The 1998 Regulations are clear that every worker and employee, no matter how many hours worked, is entitled to a minimum statutory entitlement of 5.6 weeks’ annual leave per year, which has to be paid at their normal average hourly rate, even if this means their counterparts who work full time then get less annual leave or less holiday pay when the direct comparison is made.


For those who don’t have a set salary and work variable hours, their employer has to calculate what their average pay was for the 52 working weeks which preceded them going on holiday, and that is the rate they get paid when on holiday.


Despite this case involving a person who worked in the Education sector, it is important to note that it is not just workers in that sector who are affected by this change but all those on variable/zero-hours and part-time employees in any industry.


As can be imagined, this is likely to cause a significant increase in paperwork for employers as the calculation must be done every time affected workers go on holiday.


The case began back in 2015 and has made its way through the ET right up to the SC. In the meantime, on 6th April 2020, the 1998 Regulations were amended to reflect that the reference period for calculating holiday pay increased from 12 weeks to 52 weeks (as per section 224 of the 1996 Act, and Regulation 10 (part 3)(b) of the Employment Particulars and Paid Annual Leave (Amendment) Regulations 2018) (the 2018 Regulations).

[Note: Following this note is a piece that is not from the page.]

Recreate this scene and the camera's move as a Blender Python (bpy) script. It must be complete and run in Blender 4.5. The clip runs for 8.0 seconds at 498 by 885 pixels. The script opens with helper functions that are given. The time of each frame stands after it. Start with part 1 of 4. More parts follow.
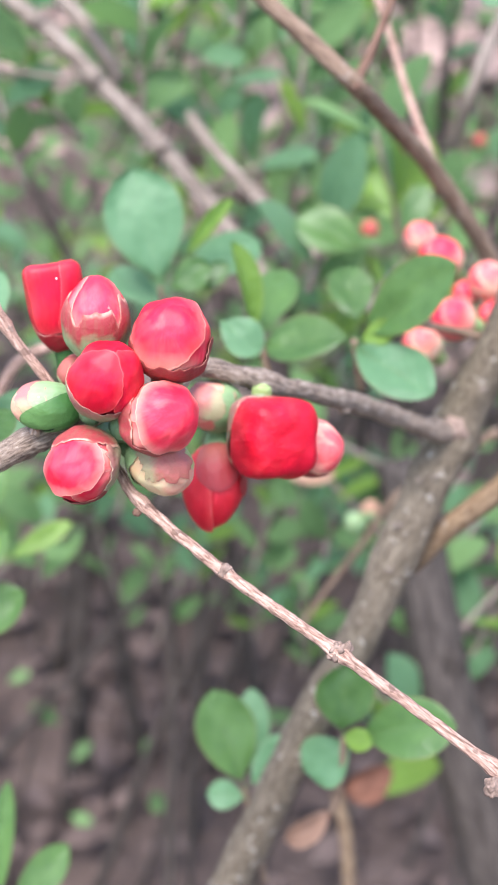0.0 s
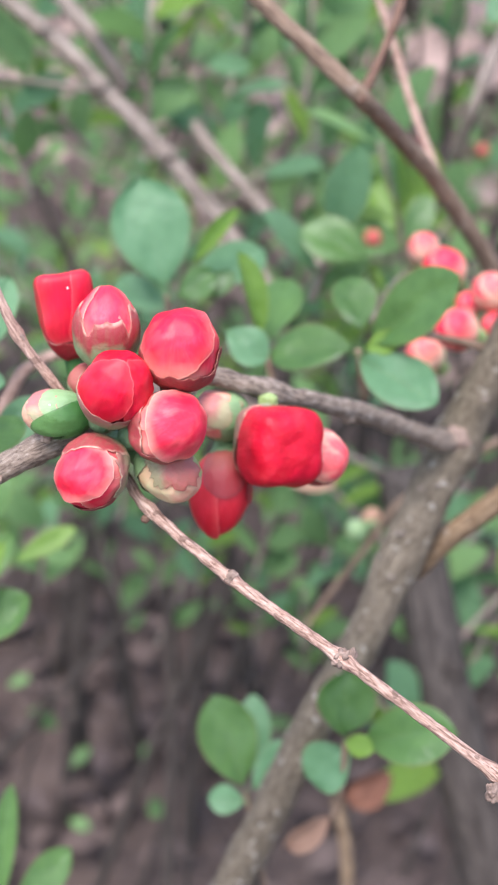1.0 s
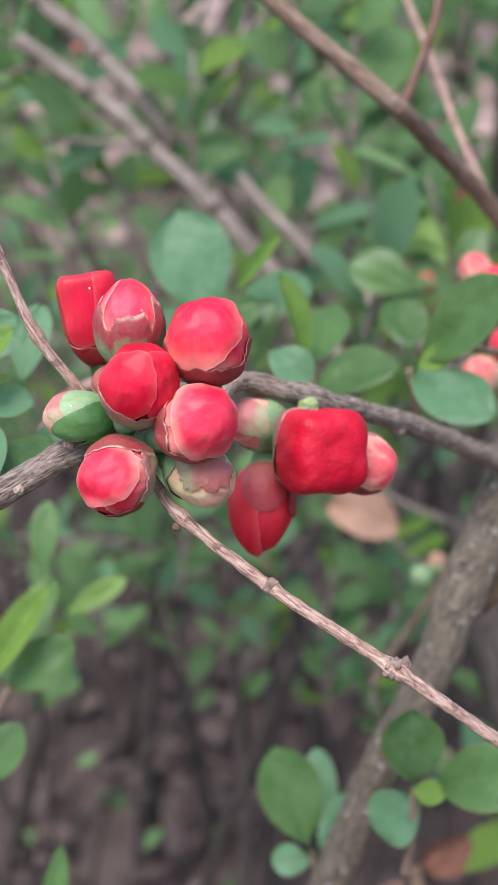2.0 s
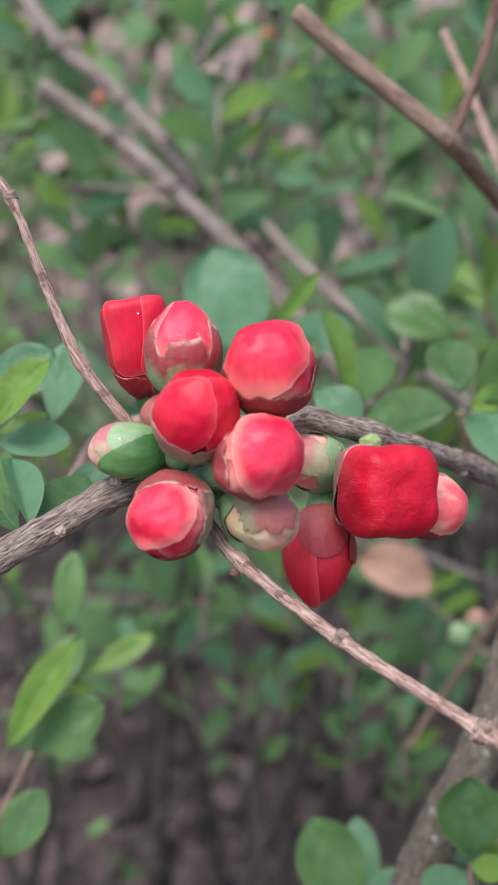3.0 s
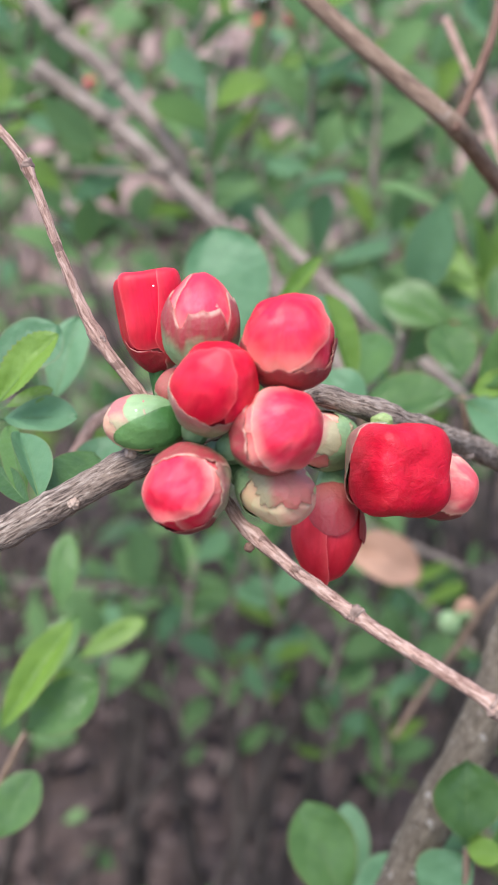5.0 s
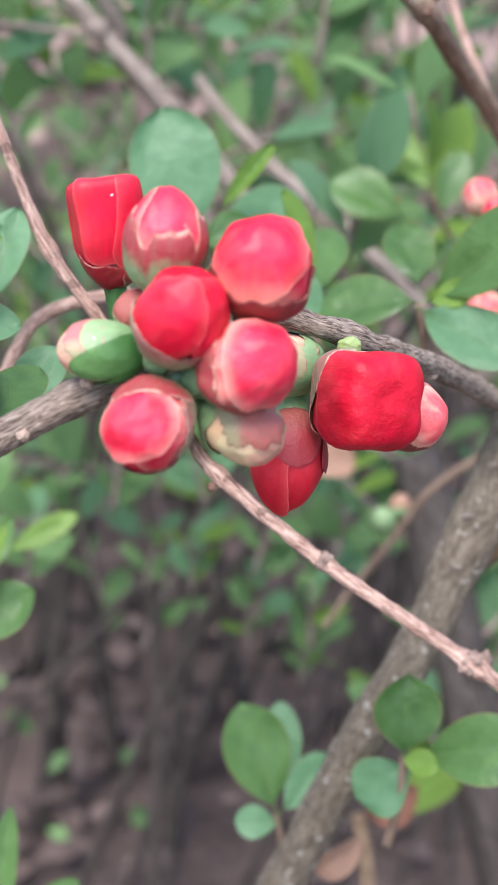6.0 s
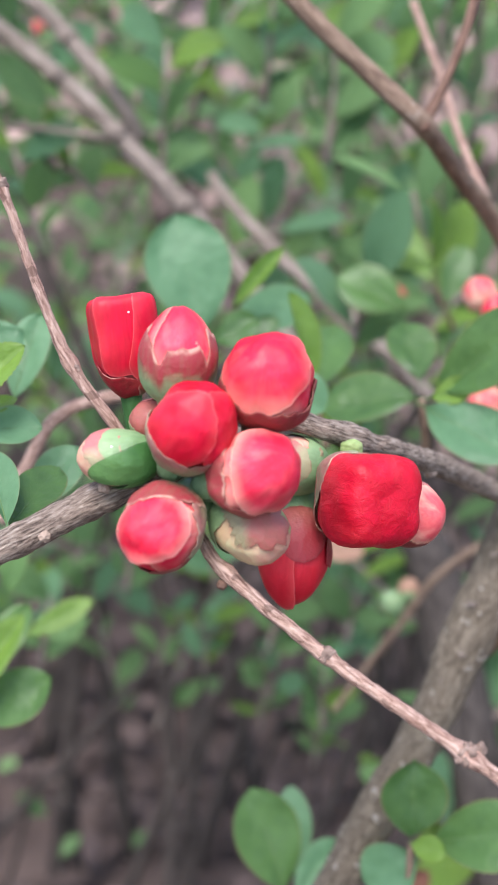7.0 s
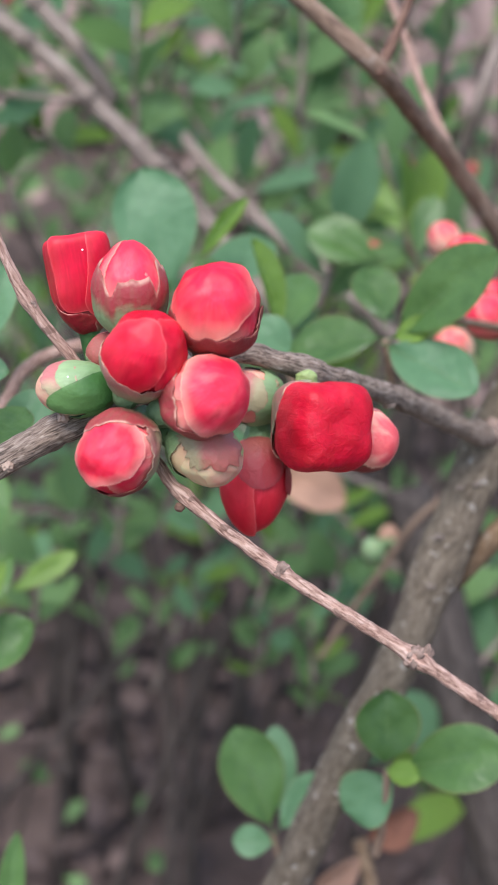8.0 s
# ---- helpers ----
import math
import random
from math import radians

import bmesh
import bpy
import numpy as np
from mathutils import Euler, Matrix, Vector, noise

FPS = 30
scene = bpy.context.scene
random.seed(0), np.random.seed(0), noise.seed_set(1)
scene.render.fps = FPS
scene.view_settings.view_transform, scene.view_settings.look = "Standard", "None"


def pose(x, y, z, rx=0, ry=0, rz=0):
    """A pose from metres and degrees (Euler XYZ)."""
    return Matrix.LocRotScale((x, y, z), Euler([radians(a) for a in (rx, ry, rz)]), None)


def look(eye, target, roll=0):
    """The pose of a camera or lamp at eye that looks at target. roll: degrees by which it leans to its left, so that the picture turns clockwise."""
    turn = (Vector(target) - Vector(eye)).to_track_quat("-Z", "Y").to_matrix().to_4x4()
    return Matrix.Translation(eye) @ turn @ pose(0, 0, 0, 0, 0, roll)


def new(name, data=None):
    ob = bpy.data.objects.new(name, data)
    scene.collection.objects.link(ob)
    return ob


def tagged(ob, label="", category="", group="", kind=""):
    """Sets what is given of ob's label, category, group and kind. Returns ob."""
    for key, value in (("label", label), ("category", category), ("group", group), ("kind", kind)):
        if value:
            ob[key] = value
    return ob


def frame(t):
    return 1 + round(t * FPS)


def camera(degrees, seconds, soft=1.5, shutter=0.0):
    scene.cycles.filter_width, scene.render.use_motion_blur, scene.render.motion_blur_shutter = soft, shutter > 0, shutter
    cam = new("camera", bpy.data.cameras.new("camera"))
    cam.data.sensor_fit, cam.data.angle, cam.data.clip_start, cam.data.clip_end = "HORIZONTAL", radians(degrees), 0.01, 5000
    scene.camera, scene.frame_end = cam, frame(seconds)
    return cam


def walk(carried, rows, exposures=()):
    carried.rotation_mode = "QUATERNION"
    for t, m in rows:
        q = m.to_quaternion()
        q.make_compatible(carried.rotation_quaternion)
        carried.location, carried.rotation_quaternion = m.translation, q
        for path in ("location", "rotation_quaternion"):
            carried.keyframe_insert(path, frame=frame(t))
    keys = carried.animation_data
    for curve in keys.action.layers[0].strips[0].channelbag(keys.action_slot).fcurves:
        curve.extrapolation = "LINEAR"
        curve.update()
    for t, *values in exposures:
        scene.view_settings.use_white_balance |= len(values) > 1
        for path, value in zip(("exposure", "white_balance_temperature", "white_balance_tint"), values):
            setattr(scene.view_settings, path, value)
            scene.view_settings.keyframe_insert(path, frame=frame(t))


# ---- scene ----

Therefore, although the SC judgment says 12 weeks – as it was at the time that the court was hearing the case - it is actually now 52 weeks.


As can be seen from even a brief summary of the case, the issue of holiday pay and the law is a complex one and something that many employers struggle to get right. Access to expert legal advice can often help businesses get their payroll sorted out and stay compliant with the law.